The dip in the economy is taking a toll as manufacturing giant Cadbury succumbed to falling sales even if it was able to turn a profit.
Cadbury sold N25.8 billion of its products but it was 10.8 percent short of the N28.9 achieved in the equivalent quarter in 2019. But management effectively tamed cost , leading first to better operating results and then improved bottom line. Operating profit crossed the billion mark to N1.13 billion from N811.9 million. A direct result is improvement pretax profit to 1.22 billion from N925.8 million. The company’s bottom line also jumped by 3.8 percent to N854.5 million from N648 million.
Despite the deft management by Cadbury, it’s stock price has been on the losers side, dropping to N.25 from N9.6.
Cadbury has a history of performing against the tide, at least in this financial year.
Although in the first quarter of the new financial year, the company failed to impress in terms of volume, it made up by running a very efficient manufacturing company.
We had observed earlier when first quarter results came in that it’s volumes did not quite add but it’s margins were enough to keep it in reckoning. It may be the company’s strategy going forward as the economy looks to dip in the new quarter.
At the end of business in the first quarter ending March 31, Cadbury garnered Total Revenue of N8.56 billion but it was 7.86 percent short of the N9.3 billion stashed in the equivalent period in 2019. But the economy grew 2.55 percent in the period indicating a better economic state than before and the company should have had a rub on effect on sales. This didn’t happen, possibly because inflation was as also on the rise, spiking to 12.26 percent and restricting purchasing power.
The company spent less to market its products in the period as Cost of Sales dropped 9.32 percent to N6.3 billion from N6.9 billion. The result was a 3.6 percent slide in gross profit to N2.29 billion. Despite the downward movement of top line profit, the company’s gross profit margin inched upwards to 26.7 percent from 25.6 percent.
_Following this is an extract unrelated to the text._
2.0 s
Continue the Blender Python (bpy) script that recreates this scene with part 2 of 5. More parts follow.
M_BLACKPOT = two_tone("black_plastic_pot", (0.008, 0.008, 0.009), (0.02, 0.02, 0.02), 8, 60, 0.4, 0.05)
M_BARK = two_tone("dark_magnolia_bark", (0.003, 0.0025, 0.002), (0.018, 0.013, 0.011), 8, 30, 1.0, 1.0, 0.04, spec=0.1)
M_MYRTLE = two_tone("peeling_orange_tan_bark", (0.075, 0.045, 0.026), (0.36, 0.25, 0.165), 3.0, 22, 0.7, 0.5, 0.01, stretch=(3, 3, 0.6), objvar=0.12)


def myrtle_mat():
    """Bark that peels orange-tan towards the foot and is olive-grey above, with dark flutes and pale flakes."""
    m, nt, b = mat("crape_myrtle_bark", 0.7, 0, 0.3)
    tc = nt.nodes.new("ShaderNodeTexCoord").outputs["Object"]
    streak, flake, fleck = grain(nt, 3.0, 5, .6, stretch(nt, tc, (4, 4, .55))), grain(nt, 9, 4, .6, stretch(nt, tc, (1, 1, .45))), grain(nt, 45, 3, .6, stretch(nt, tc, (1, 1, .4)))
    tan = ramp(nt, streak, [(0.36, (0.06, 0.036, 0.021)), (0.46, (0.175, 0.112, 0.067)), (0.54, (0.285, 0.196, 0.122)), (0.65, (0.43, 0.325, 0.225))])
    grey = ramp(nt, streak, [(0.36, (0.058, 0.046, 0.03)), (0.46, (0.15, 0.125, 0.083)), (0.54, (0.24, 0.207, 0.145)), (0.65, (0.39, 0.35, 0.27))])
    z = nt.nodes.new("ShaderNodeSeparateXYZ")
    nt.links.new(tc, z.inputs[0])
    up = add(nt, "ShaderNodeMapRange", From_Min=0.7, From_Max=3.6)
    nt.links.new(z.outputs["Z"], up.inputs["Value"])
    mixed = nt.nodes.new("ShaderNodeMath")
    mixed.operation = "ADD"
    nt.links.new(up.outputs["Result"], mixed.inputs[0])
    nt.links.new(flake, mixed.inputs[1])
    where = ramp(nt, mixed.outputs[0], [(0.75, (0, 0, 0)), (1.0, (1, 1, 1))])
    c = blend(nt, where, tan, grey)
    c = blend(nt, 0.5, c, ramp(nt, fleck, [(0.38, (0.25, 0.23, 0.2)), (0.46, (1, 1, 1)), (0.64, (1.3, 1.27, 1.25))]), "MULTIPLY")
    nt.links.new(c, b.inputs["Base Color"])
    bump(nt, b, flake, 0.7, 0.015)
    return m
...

Seeing that top line profit is on a shaky footing, it was crucial to keep operating costs down. That’s exactly what the company did by pushing down selling, distribution and administrative costs or it’s variable cost. The effect was an instant jump in operating results, as operating profit leapt 23.6 percent to N882.5 million from N713.65 million. The move ensured operating margin improved to 10.3 percent from 7.7 percent indicating that the operational efficiency of the makers of Bournvita improved in the period.
The company’s operational efficiency also paid off with regards to pretax profit, which climbed up by a quarter to N912.8 million from N723.9 million. Pretax profit margin responded with a rise to 10.8 percent from 7.8 percent.
With operating profit and pretax profits on a positive trajectory, the company’s bottom line reacted with a rise of 26.1 percent to N638.94 million from N506.75 million and a better net profit margin of 7.5 percent from 5.4 percent.
The spruced up margins achieved by the company were also seen in improved Return on Assets ( ROA) and Return On Equity (ROE). The ability of company assets to deliver profits improved to 2 percent from 1.27 percent while Equity contributed 4.5 percent to profits compared to 3.7 percent achieved in the equivalent quarter in 2019.
The company’s ability to improve profits in the face of dwindling sales in an inflationary environment may have caught the fancy of investors whose activities left Cadbury on the gainers table last Friday when the company stock sold for N8.65 after gaining N0.65, an upward trend noticed since May 28 after a dip on the 27th.
It is hoped that the company can continue to apply its efficiency measures going forward as the outlook for the economy is one that is to slow considerably in the coming months, likely entering a recession. While an economy-wide slowdown is most certainly going to gnaw at sales and bottom line, a resort to maintaining or growing margins will help the company stock remain attractive.